Tuesday, October 1, 2013

In the search of the omnificent Web 2.0 tool

It is very interesting to hear and look up the examples Wynne includes. The dictionary is just made up as a blog with different entries and organized as tabs. That is very clever. Wynne's post resonates with me at this time since I am preparing this week's online assignment for my Hybrid class. I always dread the time when I have to make my students login to several platforms, learning managing systems (LMSs), or web 2.0 tools. It adds to the hassle and confusion and even sometimes jeopardizes the success of an online assignment.  

I am in the search of the omnificent Web 2.0 tool... but I have not found it... The closest I came to it was Blackboard (Bb) by far but it lacks of the social aspect. Maybe Google+ or Google Sites  is toward that utopia... but still feels too stiff. 

In this assignment  I planned for the students to build a Wiki for terms of the chapters covered in the next exam. I created wikis before in my Statistics courses since Fall 2010 in Bb (which I lost... a sad long story). Last semester I started using Wikispaces in my Spring 2013 connection with Cyndi Casey from CLIP. I selected that wiki platform based on it easiness and social openness. 

This semester, I am trying out Piazza for my Fall 2013 connection and also as an LMS. As replacement for Bb, it allows me to add students from a different class that can be managed in as a separate group. 

I am connecting again with one of Cyndi Casey's groups from the CLIP program. The connection consists in participation of all students registered in Piazza in the Discussion Boards. During the semester, there are going to be 6 Discussion Boards with topics that vary from the usual presentation to discussion of research paper and articles about Statistics in our daily life. The main goal of the connection, is to promote critical thinking through quantitative reasoning. 

If you want to see a demo of my Piazza course, click here.

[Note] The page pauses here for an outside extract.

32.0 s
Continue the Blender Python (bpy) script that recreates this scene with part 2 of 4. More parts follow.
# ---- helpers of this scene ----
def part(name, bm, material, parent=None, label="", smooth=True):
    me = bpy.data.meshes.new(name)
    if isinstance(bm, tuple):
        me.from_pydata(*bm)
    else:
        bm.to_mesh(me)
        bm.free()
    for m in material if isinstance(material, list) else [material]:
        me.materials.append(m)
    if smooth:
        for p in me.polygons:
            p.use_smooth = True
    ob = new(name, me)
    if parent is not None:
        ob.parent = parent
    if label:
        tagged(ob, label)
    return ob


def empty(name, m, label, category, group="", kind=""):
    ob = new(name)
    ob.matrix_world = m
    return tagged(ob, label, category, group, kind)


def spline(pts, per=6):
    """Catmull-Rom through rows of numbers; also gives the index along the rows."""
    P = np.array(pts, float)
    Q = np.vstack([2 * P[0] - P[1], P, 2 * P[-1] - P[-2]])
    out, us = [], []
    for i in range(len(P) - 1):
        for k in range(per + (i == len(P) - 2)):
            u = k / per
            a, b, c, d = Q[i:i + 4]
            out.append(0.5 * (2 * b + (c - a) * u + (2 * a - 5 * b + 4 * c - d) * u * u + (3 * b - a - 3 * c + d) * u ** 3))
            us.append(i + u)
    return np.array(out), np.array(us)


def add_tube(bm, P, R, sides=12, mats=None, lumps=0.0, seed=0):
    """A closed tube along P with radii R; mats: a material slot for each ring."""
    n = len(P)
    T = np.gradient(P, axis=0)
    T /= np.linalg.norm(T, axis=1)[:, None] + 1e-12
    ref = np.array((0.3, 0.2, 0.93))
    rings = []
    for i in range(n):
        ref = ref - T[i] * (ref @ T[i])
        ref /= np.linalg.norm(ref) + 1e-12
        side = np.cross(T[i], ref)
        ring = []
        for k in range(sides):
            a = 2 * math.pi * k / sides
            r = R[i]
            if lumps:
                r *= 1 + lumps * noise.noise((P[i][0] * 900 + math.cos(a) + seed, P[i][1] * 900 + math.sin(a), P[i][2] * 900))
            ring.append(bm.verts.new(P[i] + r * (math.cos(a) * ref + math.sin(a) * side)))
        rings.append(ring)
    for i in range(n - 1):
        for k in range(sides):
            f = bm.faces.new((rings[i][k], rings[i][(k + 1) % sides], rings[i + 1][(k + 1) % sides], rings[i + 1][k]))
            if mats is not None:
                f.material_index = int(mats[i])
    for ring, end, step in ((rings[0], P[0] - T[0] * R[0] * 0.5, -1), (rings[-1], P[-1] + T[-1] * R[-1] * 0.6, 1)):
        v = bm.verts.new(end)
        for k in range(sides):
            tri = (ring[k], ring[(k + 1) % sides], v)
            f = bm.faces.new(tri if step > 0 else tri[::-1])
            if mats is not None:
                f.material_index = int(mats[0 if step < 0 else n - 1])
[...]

Using Piazza has been a great experience specially since it supports math language writing. Unfortunately, it is not suitable (at least for my taste) to create wikis. There are creative ways to use it for that purpose which don't convinced me. Specially, to track individual changes to a page. I cannot use Bb again since I want to leave the chance open for using the wikis as an add-on to my connection. These conditions leave me with the only option of using Wikispaces again and drop the possibility of using a great math-language writing feature. 

... I hope I can explore Piazza more to use it for wikis as well... 


  1. Hi, Milena,
    I think you are OMNIFICENT! You have such great ideas and challenge yourself with these online tools. But you also reveal and share your anxieties and dread around getting students to sign in. That happened to me last week in lab. It's challenging working with my ESL students this semester because both their technology and English language proficiencies are the lowest of any class I've worked with. When Irwin and my class connected last week, I thought I'd have to physically adjust each of their blogs (long story). But even in three weeks of class, I was happily surprised to notice how much more comfortable with English, technology, and the language about technology they had become. Can't wait to find out how Piazza went!

  2. Hi Milena,

    Thanks for introducing me to Piazza. I connected my hybrid classes and already had a discussion on discussion board. I posted a question, 'describe in your own words what mean and standard deviation indicate. Give examples within your major. (Note: You are not asked to describe how mean and standard deviation are calculated.) I actually got very interesting responses. Piazza is definitely far better than Google groups for my classes. I was so happy when a student posted a question regarding the HW on piazza and a student from different section responded to that question.

    Anyways, I am exploring piazza too. Maybe, we could share more in this regard when we meet.